Wrong interpretation of the indefinite integral

Question

This might sound very useless but I'd like to see what you think. Bear in mind that I'm just a novice student.

if $f$ is the original function, then it could be found this way

$C+\int f'(x)\, dx=f(x)$

I understand this is equivalent to saying $\int f '(x)\, dx=f(x)+c$, but this way gives rise to the wrong interpretation!

If $\int f '(x)\, dx$ means the sum of all infinitesimally small increments, it is impossible that if you take the sum of those increments you'll get the original function! You'll only get the original function MINUS some constant inherent to that function. I guess this is a trivial matter but what do you think? Interpreting the indefinite integral is really making my head hurt, how do you interpret it?

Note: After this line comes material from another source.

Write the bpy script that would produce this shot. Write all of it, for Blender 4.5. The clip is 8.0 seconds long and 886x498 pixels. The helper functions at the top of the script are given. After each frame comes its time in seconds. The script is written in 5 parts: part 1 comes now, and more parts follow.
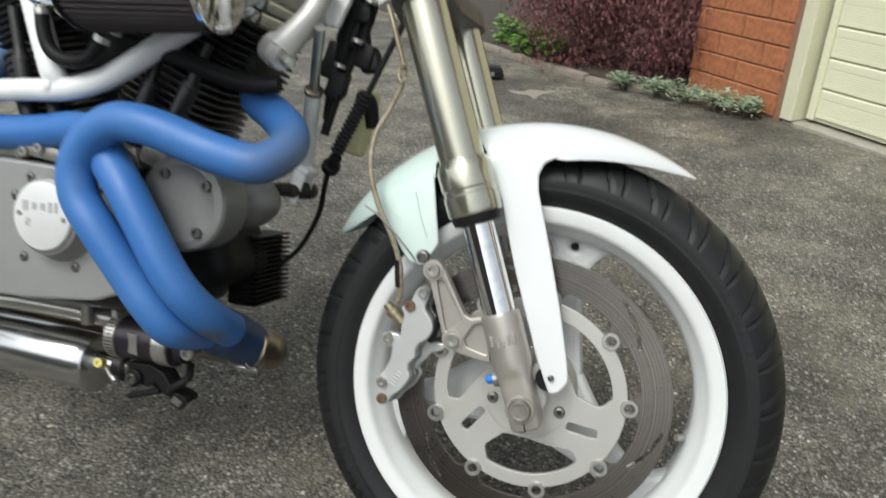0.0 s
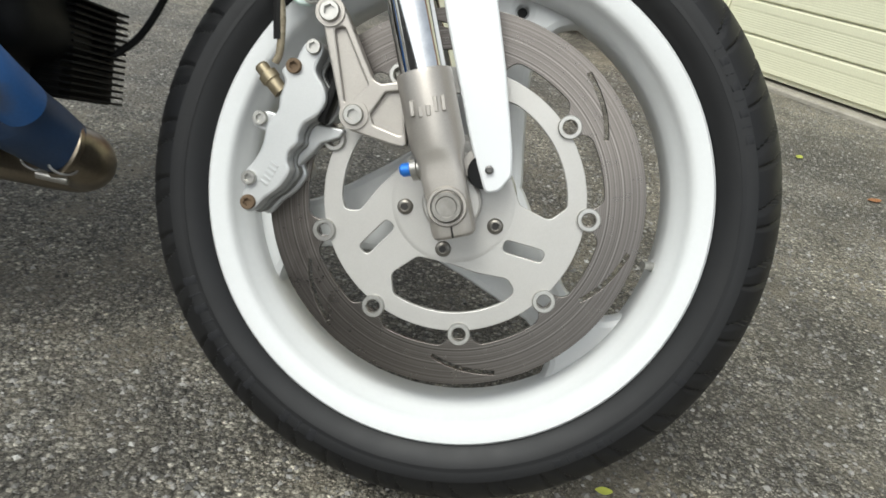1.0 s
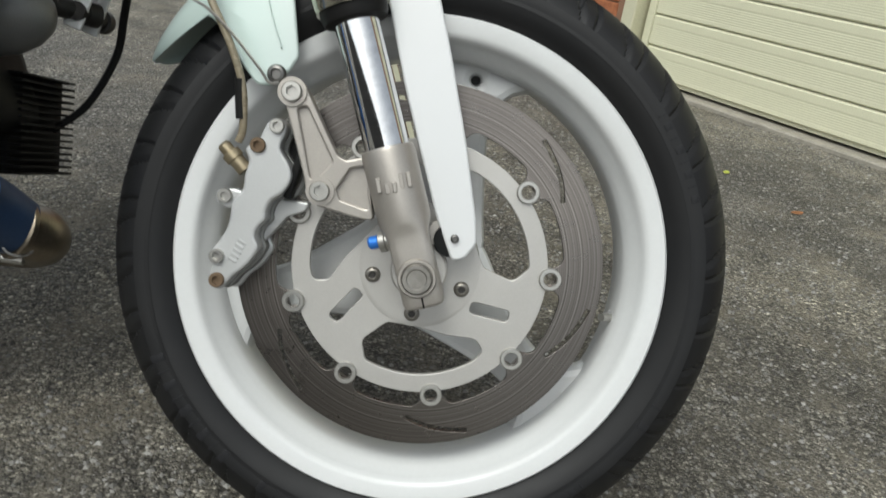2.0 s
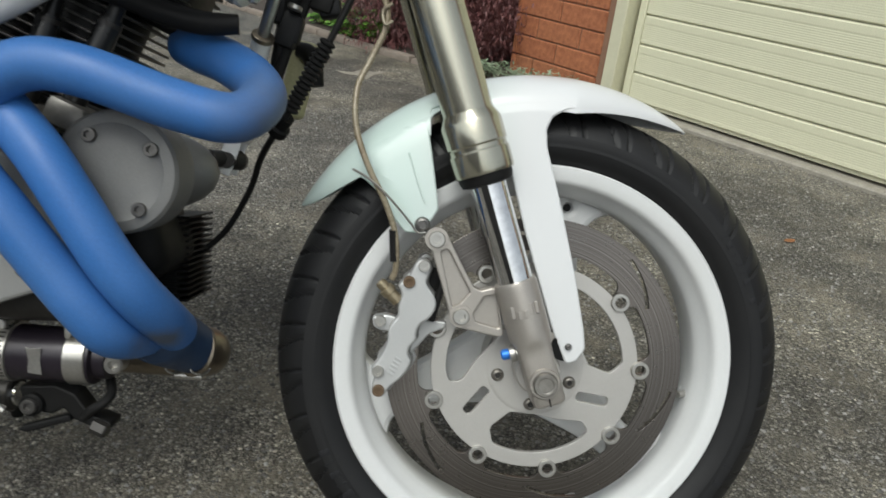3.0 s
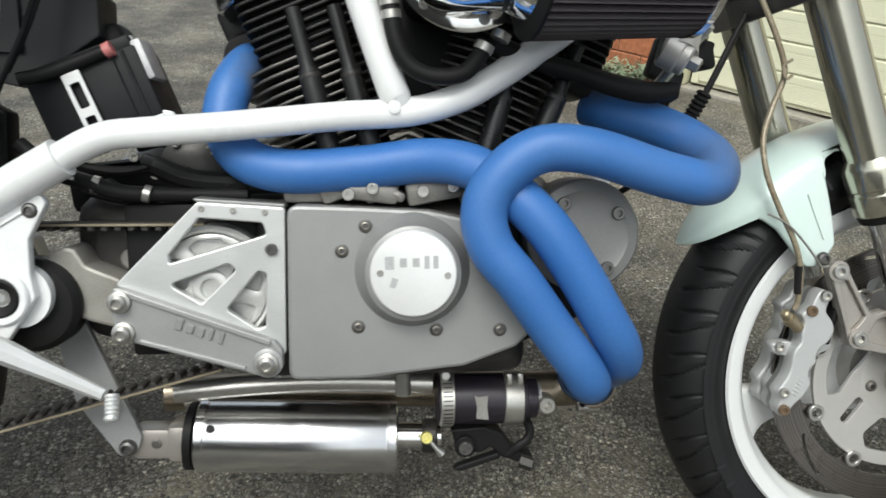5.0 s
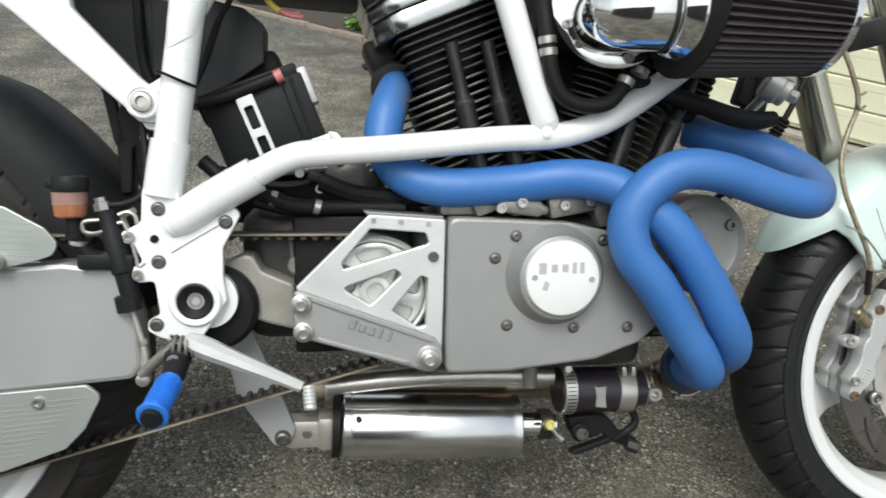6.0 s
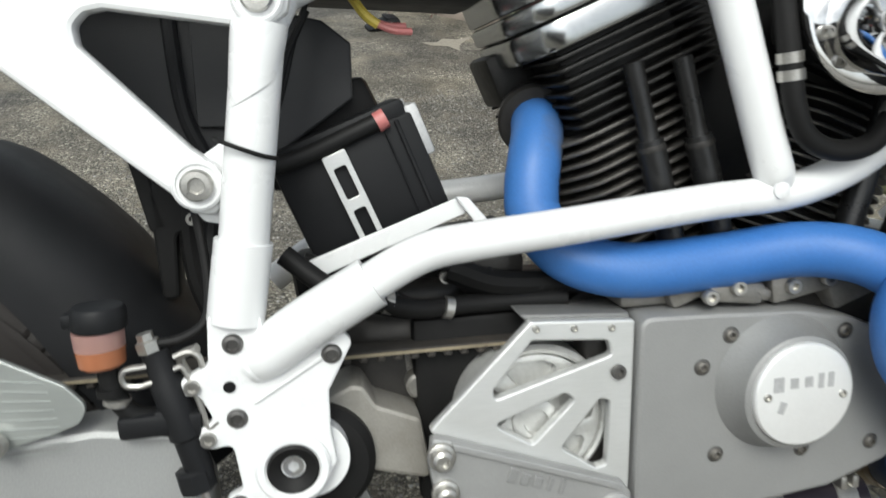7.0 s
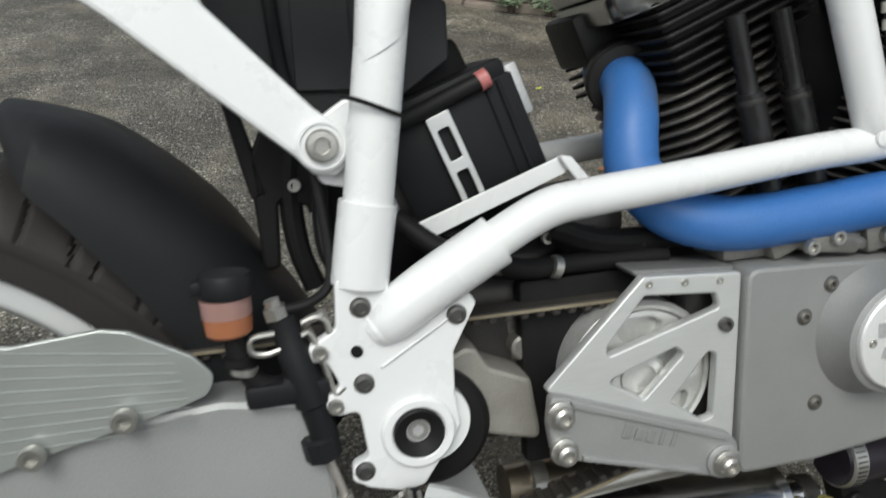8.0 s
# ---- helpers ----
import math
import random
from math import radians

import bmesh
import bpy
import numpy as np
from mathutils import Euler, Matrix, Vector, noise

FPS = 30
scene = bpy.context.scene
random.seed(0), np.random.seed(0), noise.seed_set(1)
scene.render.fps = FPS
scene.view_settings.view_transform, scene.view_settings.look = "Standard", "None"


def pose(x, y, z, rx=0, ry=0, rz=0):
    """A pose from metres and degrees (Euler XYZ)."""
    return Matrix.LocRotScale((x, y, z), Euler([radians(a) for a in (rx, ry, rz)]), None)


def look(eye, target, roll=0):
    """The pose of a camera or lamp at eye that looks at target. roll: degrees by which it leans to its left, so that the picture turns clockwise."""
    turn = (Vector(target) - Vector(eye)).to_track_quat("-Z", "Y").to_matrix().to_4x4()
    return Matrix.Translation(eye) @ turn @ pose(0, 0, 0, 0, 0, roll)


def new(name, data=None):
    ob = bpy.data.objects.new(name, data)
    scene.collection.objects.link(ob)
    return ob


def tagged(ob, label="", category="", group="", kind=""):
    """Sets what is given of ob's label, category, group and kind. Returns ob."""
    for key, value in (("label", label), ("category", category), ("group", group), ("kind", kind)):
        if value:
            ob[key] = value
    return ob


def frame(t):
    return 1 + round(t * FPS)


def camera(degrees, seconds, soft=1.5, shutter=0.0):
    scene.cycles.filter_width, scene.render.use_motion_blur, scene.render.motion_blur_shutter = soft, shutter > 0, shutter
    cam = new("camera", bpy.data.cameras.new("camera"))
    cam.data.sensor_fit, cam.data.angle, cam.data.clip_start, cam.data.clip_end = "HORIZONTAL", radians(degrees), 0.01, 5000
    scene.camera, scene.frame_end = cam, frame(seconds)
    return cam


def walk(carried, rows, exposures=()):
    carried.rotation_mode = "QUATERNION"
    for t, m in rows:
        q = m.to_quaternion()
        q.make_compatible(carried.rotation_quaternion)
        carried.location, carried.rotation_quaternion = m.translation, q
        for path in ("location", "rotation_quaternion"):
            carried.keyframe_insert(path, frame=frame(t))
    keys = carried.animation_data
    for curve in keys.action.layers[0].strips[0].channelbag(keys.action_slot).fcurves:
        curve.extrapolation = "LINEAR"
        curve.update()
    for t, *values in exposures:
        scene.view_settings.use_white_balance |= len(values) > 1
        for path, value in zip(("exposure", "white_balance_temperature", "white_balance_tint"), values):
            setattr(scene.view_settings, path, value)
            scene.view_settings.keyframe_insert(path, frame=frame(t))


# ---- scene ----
# The bike's own axes: x ahead, y to its left, z up the wheels' plane. It leans on its side stand.
up = Vector((0.03, -0.352, 0.9355)).normalized()
ahead = (Vector((1, 0, 0)) - up * up.x).normalized()
BIKE = Matrix.Translation((0, 0, 0.29)) @ Matrix((ahead, up.cross(ahead), up)).to_4x4() @ Matrix.Translation((0, -0.052, -0.3))

cam = camera(64.4, 8.0, soft=1.6, shutter=0.3)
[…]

edit: The wrong interpretation is that the indefinite integral gives you the original function. Which is what my teachers have taught all along.

Thanks.

Answer 1

First, $\int f'(x)dx$ does not mean "the sum of all infinitesimally small increments". That is what $\int_a^x f'(t)dt$ means. The former means "an anti-derivative of the derivative of f".

The source of the constant comes the $a$ in the following integral.

$$\int_a^x f'(t)dt = f(x)+C(a)$$ where $C = -f$

Answer 2

Nice question. The way I look at the indefinite integral's constant of integration (which seems to be the real crux of your question) is that the constant of integration is really a function that does not depend on the variable integrated with respect to. This "function" $C$ is the component of the original function $F(x)$ which does not depend on $x$ This really comes into play with the work of multivariable calculus.

Think about it this way. A multivariable function depends on more than one variable: $$z=x+y$$ http://www.wolframalpha.com/input/?i=z%3Dx%2By

The slope of this plane depends on both $x$ and $y$. As a result, if we differentiate $z$ with respect to $x$ - $y$ is considered totally independent of $x$ -, then the resultant slope - in the x direction is: $$\frac{\partial z}{\partial x}=1$$ If we integrate this function $\frac{\partial z}{\partial x}$ with respect to $x$, we will not get the original function - as you mentioned. $$\frac{\partial z}{\partial x}= 1 \rightarrow \partial z = \partial x$$ $$\int \partial z = \int \partial x \rightarrow z = x$$ Notice how we are completely missing the $y$ term! This is because we have a component of the original function that is not dependent on $x$. Thus, to note that there might be something missing, we insert an arbitrary function $C_1$ with is not dependent on the variable of integration.

In this 2D example, $C_1$ is a function of $y$. Thus, the true expression from the integrals above is: $$z = x + C_1(y)$$ In the case of 1D, which is what you are learning about, the only component of the original function $z$ that can be independent of $x$ is a constant number, so we remove the $(y)$ designation. I.E. $$C_1(y)=C$$ Thus, our simplified expression is: $$z=x+C$$